According to one law firm that represents physicians in disciplinary proceedings in California, if a doctor is found to have committed professional misconduct, “the minimum penalty is a stayed revocation with 5 years of license probation, with a maximum penalty of revocation.”
As the San Francisco Chronicle reported, a federal judge halted the implementation of the law on Wednesday because the scientific consensus on “misinformation” is simply too vague:
Judge William B. Schubb of the U.S. District Court in the Eastern District of California granted the motion filed by a group of doctors for a preliminary injunction. Schubb said that, because the “scientific consensus” (on COVID, in this case) is ill-defined and vague, the physician plaintiffs in the lawsuitare “unable to determine if their intended conduct contradicts the scientific consensus, and accordingly ‘what is prohibited by the law.”
The New Civil Liberties Alliance, a nonpartisan, nonprofit civil rights group, represents five physicians licensed by the Medical Board of California. The five doctors alleged the law, AB 2098, would be in violation of their First and Fourteenth Amendment rights.

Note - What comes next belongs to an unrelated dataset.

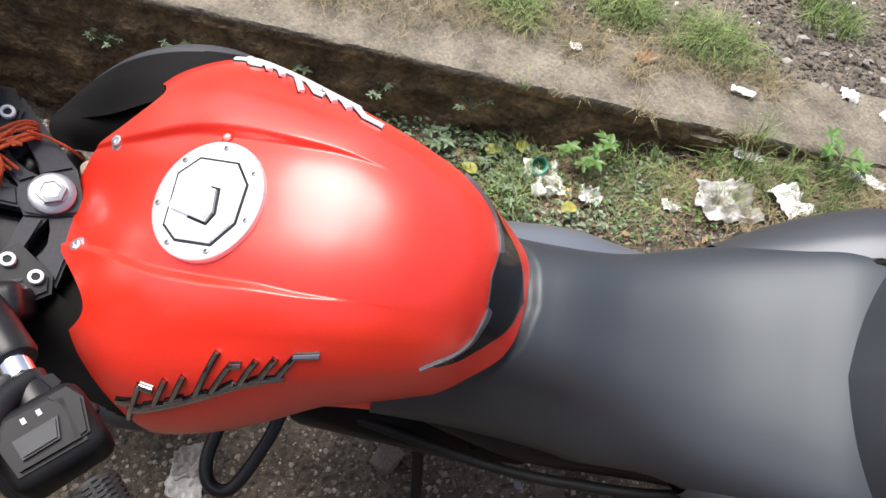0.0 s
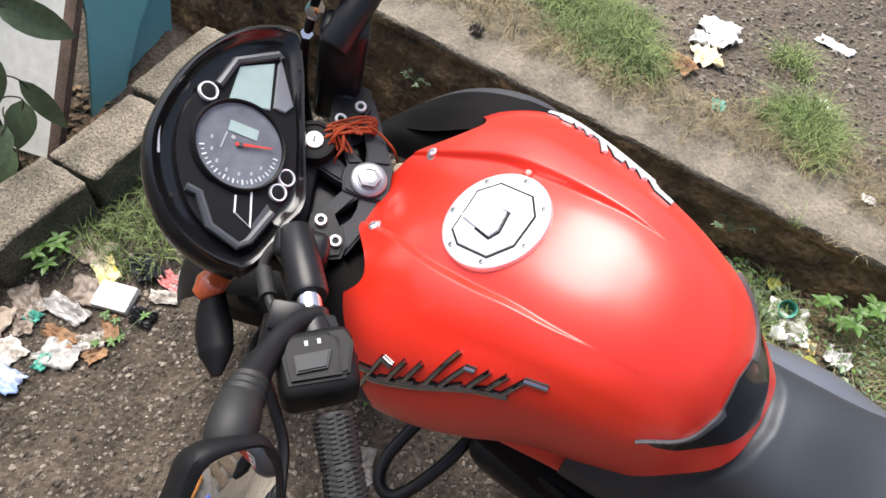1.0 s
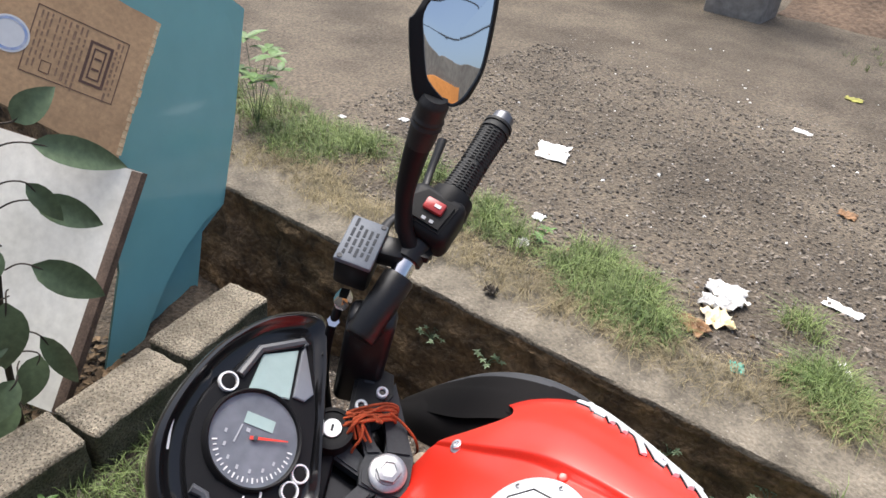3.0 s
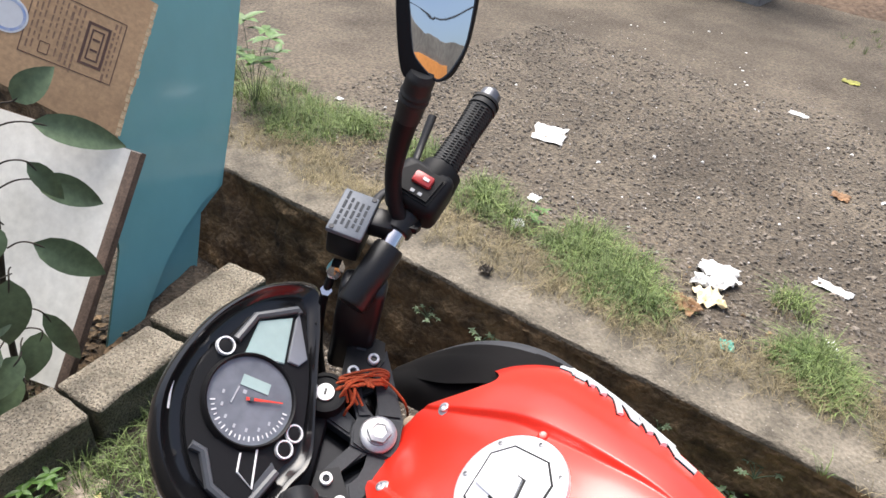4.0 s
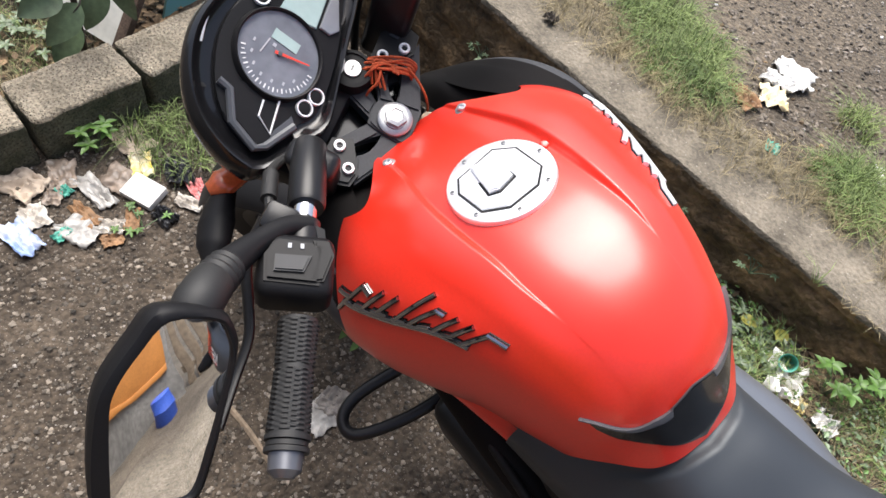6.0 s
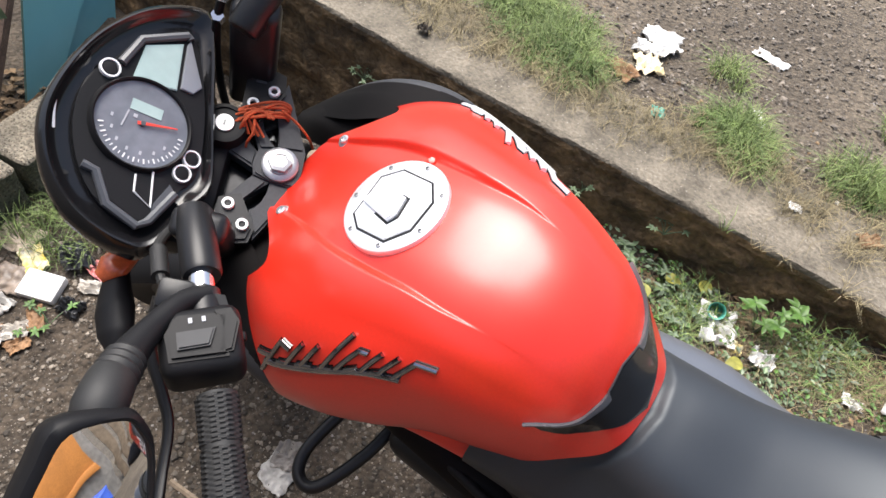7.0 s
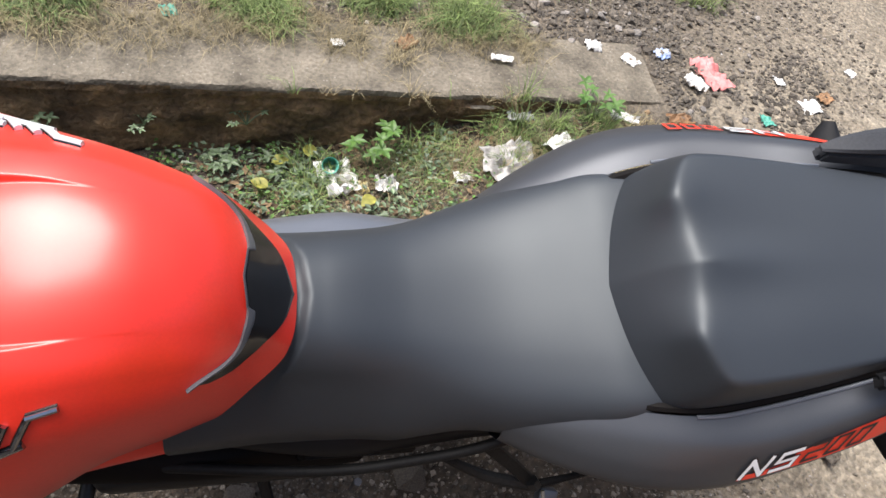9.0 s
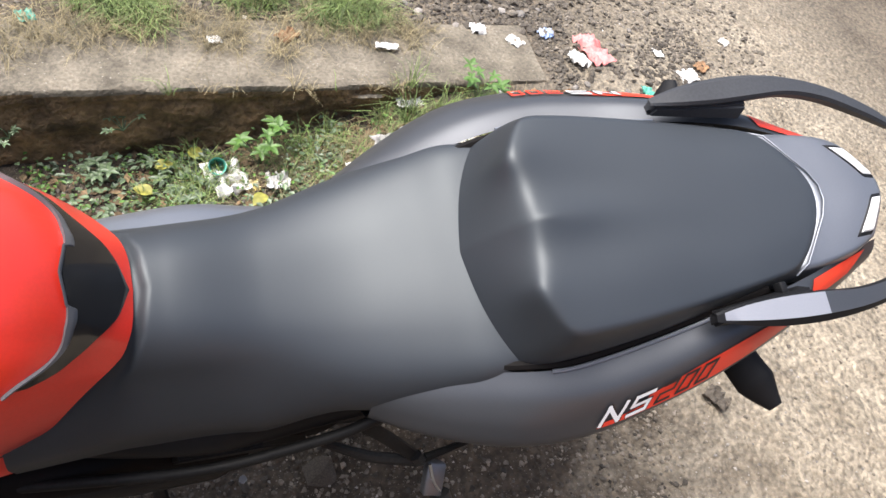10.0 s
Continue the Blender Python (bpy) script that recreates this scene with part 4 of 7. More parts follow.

Schubb said that it would be hard to determine which scientific conclusions are false, given that COVID-19 is “such a new and evolving area of scientific study.”
In the early stages of the pandemic, experts advised against wearing masks — then demanded that they be mandatory. Public health officials in California, including Gov. Gavin Newsom (D), urged the closing of beaches to deter crowds — then urged residents to take to the streets in large crowds for “Black Lives Matter” protests.
 

Judge trashes, blocks California COVID-19 misinformation law​

Eric Ting, SFGATE
Jan. 26, 2023


In this file photo, a pedestrian wearing a mask walks past a mural during the coronavirus outbreak in San Francisco.
Jeff Chiu/Associated Press

A federal judge has halted enforcement of California's controversial COVID-19 "misinformation" law, which would punish doctors for straying from “the contemporary scientific consensus" on the pandemic.

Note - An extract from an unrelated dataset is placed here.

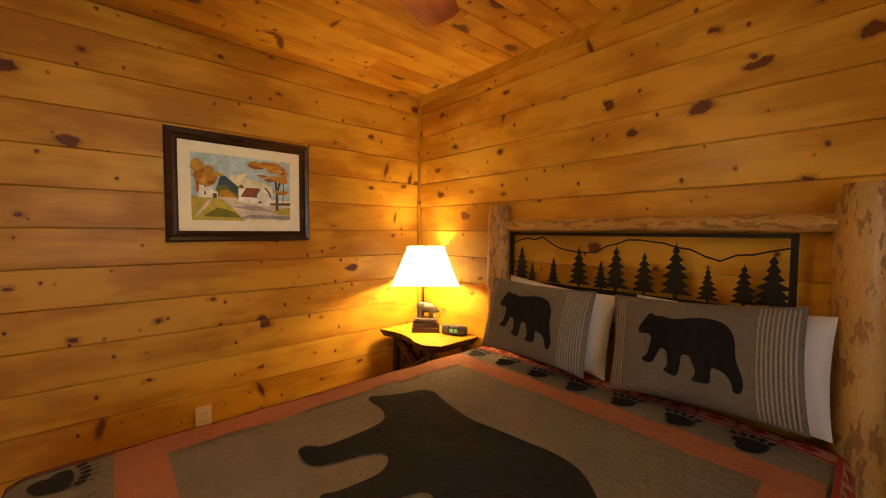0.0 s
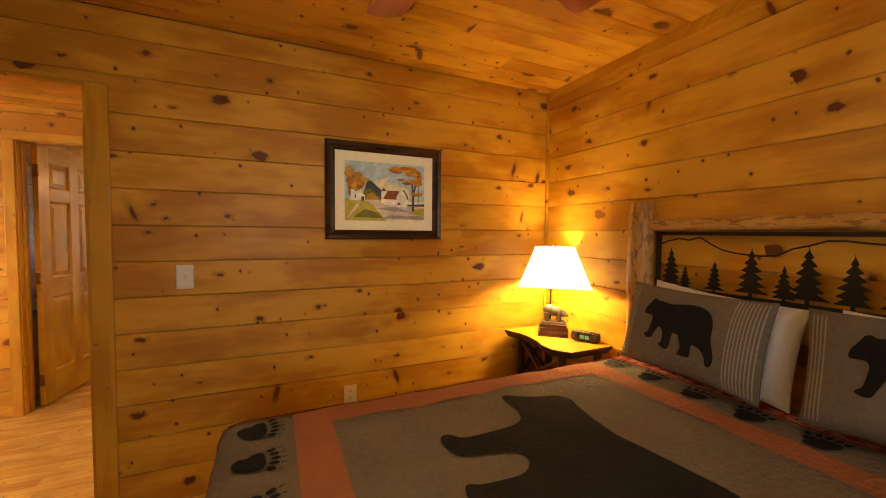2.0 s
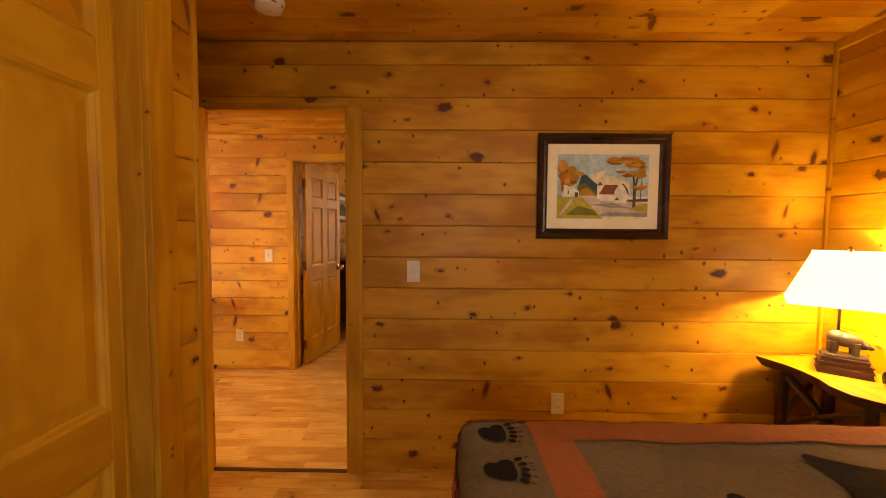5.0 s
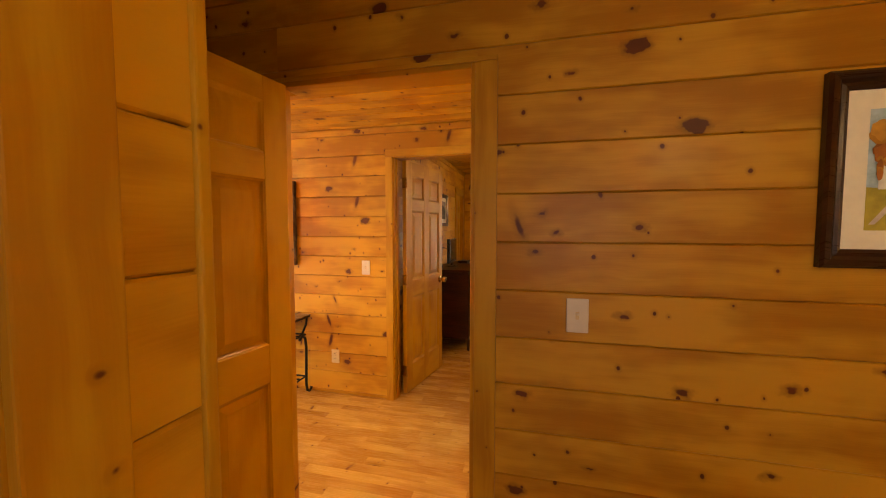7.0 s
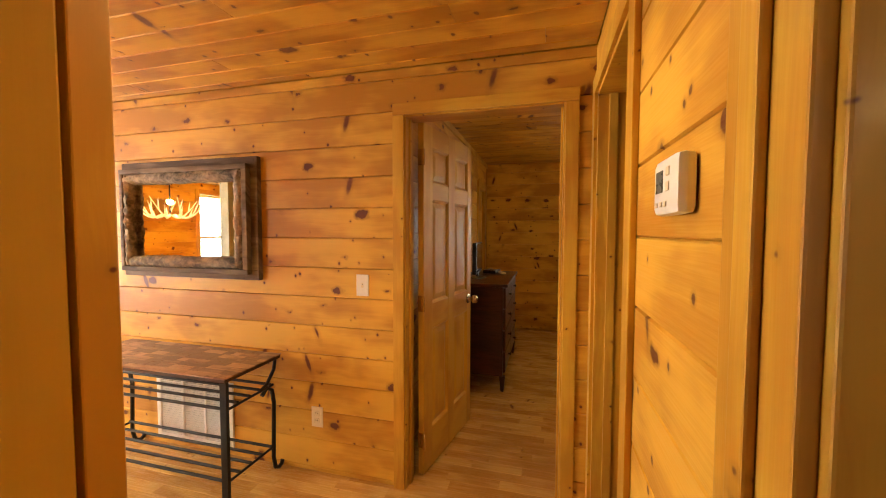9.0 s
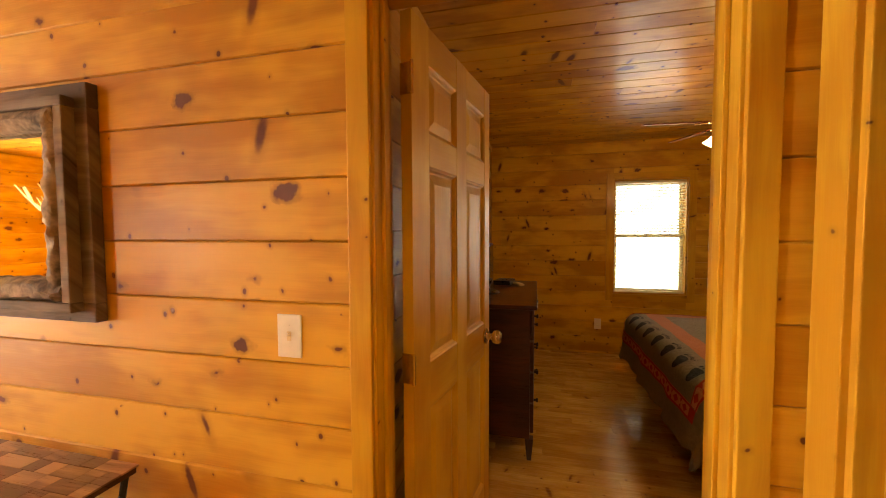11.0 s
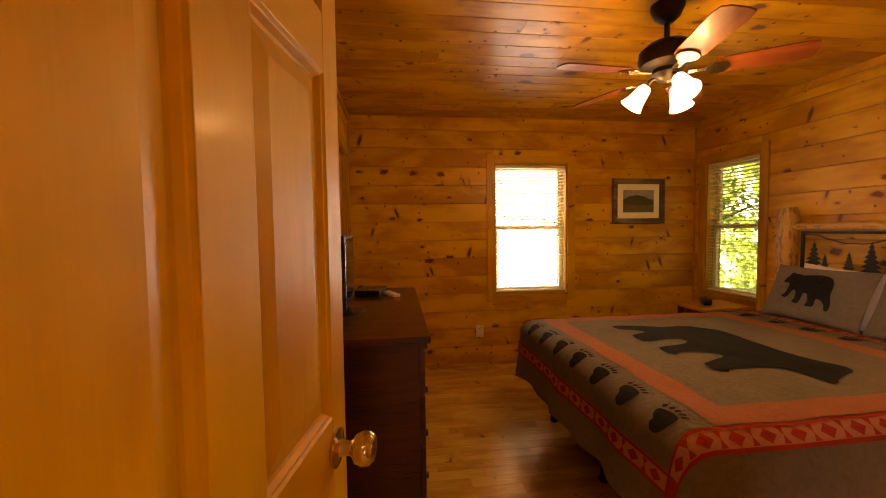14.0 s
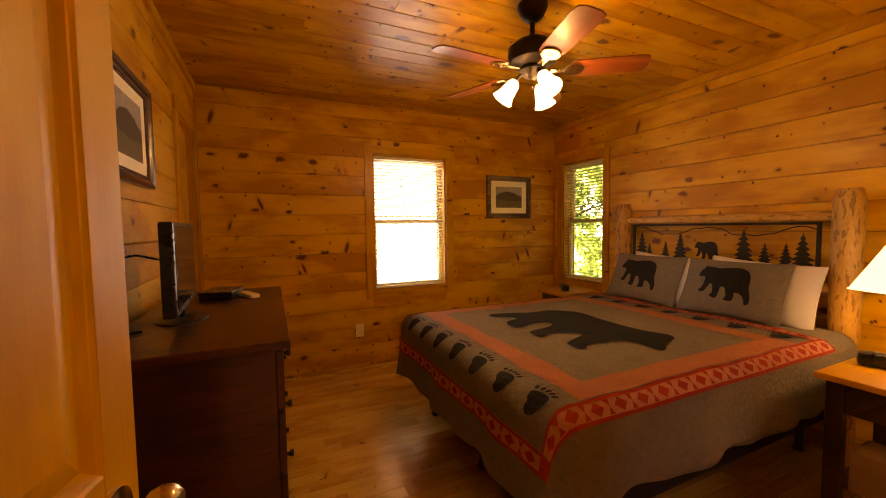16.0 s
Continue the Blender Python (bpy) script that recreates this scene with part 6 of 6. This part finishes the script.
# ---- floor boards, the nearest as pieces of their own ----
bm = bmesh.new()
box(bm, (-6.85, -3.25, -0.12), (2.26, 7.92, -0.014))
floor = tagged(part("floor", bm, PINE_TRIM_X), "varnished honey-coloured strip wood floor", "floor", kind="structure")
rng = random.Random(21)
floor_cache, near_count = {}, 0
rest = bmesh.new()
STRIP = 0.076


def floor_board(x0, x1, y0, y1):
    return [(x0, y0, -0.014), (x1, y0, -0.014), (x1, y1, -0.014), (x0, y1, -0.014), (x0, y0, -0.0012), (x1, y0, -0.0012), (x1, y1, -0.0012), (x0, y1, -0.0012),
            (x0 + 0.0012, y0 + 0.0012, 0), (x1 - 0.0012, y0 + 0.0012, 0), (x1 - 0.0012, y1 - 0.0012, 0), (x0 + 0.0012, y1 - 0.0012, 0)]


BOARD_FACES = [(8, 9, 10, 11), (0, 1, 5, 4), (1, 2, 6, 5), (2, 3, 7, 6), (3, 0, 4, 7), (4, 5, 9, 8), (5, 6, 10, 9), (6, 7, 11, 10), (7, 4, 8, 11)]
y = -3.24
while y < 7.90:
    x = -6.84 + (rng.random() - 1) * 0.9
    while x < 2.24:
        ln = rng.choice((0.3, 0.45, 0.6, 0.8, 1.0, 1.2))
        a, b = max(x, -6.84), min(x + ln, 2.24)
        if b - a > 0.03:
            near = -2.5 < (a + b) / 2 < -0.25 and 2.4 < y < 6.4 and near_count < 300
            if near:
                key = round(b - a, 2)
                if key not in floor_cache:
                    me = bpy.data.meshes.new("floor_strip")
                    me.from_pydata(floor_board(-key / 2, key / 2, -STRIP / 2, STRIP / 2), [], BOARD_FACES)
                    me.materials.append(OAK)
                    floor_cache[key] = me
                o = new("floor_strip", floor_cache[key])
                o.parent = floor
                o.matrix_basis = pose((a + b) / 2, y + STRIP / 2, 0)
                near_count += 1
            else:
                vs = [rest.verts.new(p) for p in floor_board(a, b, y, y + STRIP)]
                for f in BOARD_FACES:
                    rest.faces.new([vs[i] for i in f])
        x += ln
    y += STRIP
tagged(part("floor_strips", rest, OAK, floor), "rows of honey-coloured floor strips", kind="stuff")
ob = tagged(block("threshold", (D1[0] + 0.022, Y_BED1 - 0.01, 0.0), (D1[1] - 0.022, Y_BED1 + 0.02, 0.004), FRAME_WOOD, bevel=0.001), "thin dark joint strip in the doorway", "trim", kind="structure")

Gov. Gavin Newsom signed Assembly Bill 2098 in Sept. 2022, stating he believed it was "narrowly tailored to apply only to those egregious instances in which a licensee is acting with malicious intent or clearly deviating from the required standard of care while interacting directly with a patient under their care."


In an SFGATE op-ed last year, California physician Dr. Tracy Beth Høeg argued that AB 2098's definition of "misinformation" was too broad and that “the contemporary scientific consensus" is always changing. Høeg and other doctors sued the state, alleging that the law violates the First Amendment's free speech protections and 14th Amendment's due process protections. They were granted that request on Wednesday by Judge William B. Shubb, who was not kind to AB 2098 in his opinion.

"Defendants argue that while the scientific consensus may sometimes be difficult to define, there is a clear scientific consensus on certain issues — for example, that apples contain sugar, that measles is caused by a virus, or that Down’s syndrome is caused by a chromosomal abnormality," Shubb wrote of California's arguments. "However, AB 2098 does not apply the term 'scientific consensus' to such basic facts, but rather to COVID-19 — a disease that scientists have only been studying for a few years, and about which scientific conclusions have been hotly contested. COVID-19 is a quickly evolving area of science that in many aspects eludes consensus."

Shubb, an appointee of former President George H.W. Bush, also wrote that the law's definition of what classifies as "misinformation" is "grammatically incoherent" and thus unconstitutionally vague. He had signaled he would grant the doctors' request at a Monday hearing, in which he told California's lawyers that their definition of "misinformation" was "nonsense."

The ruling was not a final judgment on the constitutionality of the law but rather a temporary halt against enforcement while litigation continues. California can appeal to have the injunction lifted.